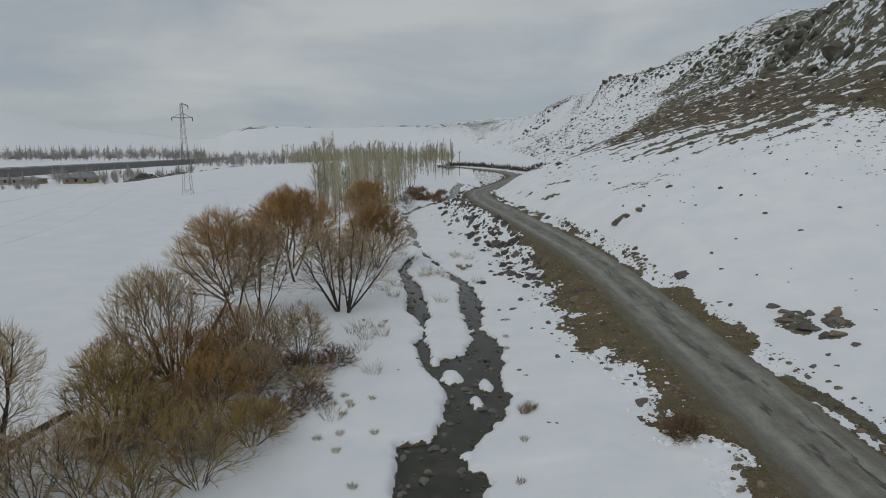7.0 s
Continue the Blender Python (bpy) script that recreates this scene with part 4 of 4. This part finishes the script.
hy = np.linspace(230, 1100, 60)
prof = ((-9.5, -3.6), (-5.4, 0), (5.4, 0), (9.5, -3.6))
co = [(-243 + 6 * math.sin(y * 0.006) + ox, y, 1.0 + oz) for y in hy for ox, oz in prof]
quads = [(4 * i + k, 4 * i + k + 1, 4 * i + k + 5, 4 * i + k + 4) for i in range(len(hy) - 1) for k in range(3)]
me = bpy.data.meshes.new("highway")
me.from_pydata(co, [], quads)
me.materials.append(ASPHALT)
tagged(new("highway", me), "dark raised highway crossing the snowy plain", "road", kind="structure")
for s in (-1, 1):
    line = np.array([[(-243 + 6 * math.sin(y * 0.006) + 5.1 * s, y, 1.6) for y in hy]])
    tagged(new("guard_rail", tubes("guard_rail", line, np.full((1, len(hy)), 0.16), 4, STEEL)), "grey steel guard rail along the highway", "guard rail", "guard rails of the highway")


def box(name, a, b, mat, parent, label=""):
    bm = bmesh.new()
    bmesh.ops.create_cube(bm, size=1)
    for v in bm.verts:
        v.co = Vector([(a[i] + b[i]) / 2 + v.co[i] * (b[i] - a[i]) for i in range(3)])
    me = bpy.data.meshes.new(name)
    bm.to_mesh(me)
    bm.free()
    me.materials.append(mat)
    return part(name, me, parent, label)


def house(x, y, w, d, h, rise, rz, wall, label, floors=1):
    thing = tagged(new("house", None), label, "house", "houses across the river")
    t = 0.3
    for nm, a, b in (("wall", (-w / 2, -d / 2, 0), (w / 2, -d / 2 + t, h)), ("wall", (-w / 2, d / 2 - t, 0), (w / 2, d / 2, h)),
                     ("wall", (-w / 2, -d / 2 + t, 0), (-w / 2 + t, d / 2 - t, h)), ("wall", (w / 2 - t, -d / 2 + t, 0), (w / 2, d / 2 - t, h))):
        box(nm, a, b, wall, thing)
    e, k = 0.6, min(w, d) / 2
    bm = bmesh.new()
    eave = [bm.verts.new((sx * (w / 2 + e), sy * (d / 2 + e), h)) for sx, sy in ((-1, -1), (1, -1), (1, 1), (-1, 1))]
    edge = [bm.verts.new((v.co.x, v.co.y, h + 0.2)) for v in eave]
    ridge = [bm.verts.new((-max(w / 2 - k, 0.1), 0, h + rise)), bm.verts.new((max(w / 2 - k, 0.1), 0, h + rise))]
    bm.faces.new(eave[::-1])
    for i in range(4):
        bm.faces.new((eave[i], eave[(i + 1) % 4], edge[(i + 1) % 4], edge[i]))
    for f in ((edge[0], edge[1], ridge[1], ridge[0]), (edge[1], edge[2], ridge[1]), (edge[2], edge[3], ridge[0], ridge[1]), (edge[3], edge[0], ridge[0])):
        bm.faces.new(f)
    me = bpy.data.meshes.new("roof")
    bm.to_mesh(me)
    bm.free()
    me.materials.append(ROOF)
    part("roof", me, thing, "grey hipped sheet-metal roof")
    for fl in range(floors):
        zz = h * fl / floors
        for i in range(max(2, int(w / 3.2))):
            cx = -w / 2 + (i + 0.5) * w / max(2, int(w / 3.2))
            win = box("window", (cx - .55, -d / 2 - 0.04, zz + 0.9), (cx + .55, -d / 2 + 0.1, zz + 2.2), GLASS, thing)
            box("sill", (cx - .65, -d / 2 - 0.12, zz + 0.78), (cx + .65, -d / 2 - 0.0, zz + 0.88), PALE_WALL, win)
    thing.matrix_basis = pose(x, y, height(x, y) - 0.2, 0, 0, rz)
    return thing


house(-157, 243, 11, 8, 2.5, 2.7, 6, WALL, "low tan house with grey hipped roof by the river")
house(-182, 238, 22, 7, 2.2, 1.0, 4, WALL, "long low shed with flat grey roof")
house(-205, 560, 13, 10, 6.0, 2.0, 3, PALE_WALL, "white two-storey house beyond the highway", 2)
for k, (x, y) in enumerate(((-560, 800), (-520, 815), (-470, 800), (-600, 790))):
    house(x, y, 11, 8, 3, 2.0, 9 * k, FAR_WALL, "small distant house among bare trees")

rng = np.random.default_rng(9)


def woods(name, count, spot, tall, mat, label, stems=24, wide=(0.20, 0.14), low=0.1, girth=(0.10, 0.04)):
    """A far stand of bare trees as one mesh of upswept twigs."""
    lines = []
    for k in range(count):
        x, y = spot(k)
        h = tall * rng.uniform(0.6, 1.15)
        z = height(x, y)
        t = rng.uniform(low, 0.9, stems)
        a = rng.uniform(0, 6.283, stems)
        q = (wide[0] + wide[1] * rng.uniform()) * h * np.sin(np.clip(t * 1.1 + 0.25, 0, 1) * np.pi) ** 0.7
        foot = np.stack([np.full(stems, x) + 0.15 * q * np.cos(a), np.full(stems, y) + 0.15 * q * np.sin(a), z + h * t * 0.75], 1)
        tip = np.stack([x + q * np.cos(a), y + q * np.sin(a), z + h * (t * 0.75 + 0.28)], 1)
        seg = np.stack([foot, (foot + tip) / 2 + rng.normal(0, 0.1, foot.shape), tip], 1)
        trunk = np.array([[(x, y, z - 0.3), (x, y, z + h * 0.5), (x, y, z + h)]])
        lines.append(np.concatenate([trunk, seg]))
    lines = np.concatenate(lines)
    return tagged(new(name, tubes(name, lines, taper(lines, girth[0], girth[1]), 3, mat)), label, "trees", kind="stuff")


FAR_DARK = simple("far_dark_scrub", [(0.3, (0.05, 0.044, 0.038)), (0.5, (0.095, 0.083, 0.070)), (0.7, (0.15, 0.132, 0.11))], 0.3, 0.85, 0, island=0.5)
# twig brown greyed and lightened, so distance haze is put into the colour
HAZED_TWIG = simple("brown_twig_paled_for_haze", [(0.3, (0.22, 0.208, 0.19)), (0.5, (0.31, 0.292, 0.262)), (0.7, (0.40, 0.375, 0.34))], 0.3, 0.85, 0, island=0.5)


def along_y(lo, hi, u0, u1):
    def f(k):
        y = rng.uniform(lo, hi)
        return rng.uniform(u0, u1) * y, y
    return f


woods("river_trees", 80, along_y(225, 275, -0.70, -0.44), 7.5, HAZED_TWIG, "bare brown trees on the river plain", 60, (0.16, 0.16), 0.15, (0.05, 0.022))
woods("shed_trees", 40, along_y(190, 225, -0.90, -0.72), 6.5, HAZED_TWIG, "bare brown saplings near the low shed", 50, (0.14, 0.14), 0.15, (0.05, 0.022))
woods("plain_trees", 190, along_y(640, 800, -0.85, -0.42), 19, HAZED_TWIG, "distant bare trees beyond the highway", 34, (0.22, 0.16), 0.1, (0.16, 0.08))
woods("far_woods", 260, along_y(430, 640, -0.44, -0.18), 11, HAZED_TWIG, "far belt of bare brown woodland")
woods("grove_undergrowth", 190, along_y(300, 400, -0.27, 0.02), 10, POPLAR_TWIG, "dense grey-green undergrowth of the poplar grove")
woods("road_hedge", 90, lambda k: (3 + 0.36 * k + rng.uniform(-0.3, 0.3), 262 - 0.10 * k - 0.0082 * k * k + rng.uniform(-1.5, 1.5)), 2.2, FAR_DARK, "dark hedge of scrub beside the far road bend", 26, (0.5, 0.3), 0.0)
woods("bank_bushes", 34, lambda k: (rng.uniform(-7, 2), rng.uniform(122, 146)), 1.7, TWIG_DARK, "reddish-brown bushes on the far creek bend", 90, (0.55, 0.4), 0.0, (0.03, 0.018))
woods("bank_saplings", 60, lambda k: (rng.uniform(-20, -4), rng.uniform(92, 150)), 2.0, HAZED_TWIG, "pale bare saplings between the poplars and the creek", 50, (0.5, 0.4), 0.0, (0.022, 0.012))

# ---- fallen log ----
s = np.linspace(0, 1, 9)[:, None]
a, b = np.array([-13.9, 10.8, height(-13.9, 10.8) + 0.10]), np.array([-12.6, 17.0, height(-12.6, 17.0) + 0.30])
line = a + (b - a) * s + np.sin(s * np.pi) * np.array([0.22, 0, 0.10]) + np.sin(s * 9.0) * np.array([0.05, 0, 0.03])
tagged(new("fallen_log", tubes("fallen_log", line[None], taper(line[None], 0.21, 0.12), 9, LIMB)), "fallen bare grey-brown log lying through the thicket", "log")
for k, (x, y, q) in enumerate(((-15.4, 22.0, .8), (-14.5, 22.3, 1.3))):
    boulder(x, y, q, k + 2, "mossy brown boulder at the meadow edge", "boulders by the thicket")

- - -

Task> Copy all lines in the listing above where the string "part" appears.

Expected answer>
Continue the Blender Python (bpy) script that recreates this scene with part 4 of 4. This part finishes the script.
    return part(name, me, parent, label)
    part("roof", me, thing, "grey hipped sheet-metal roof")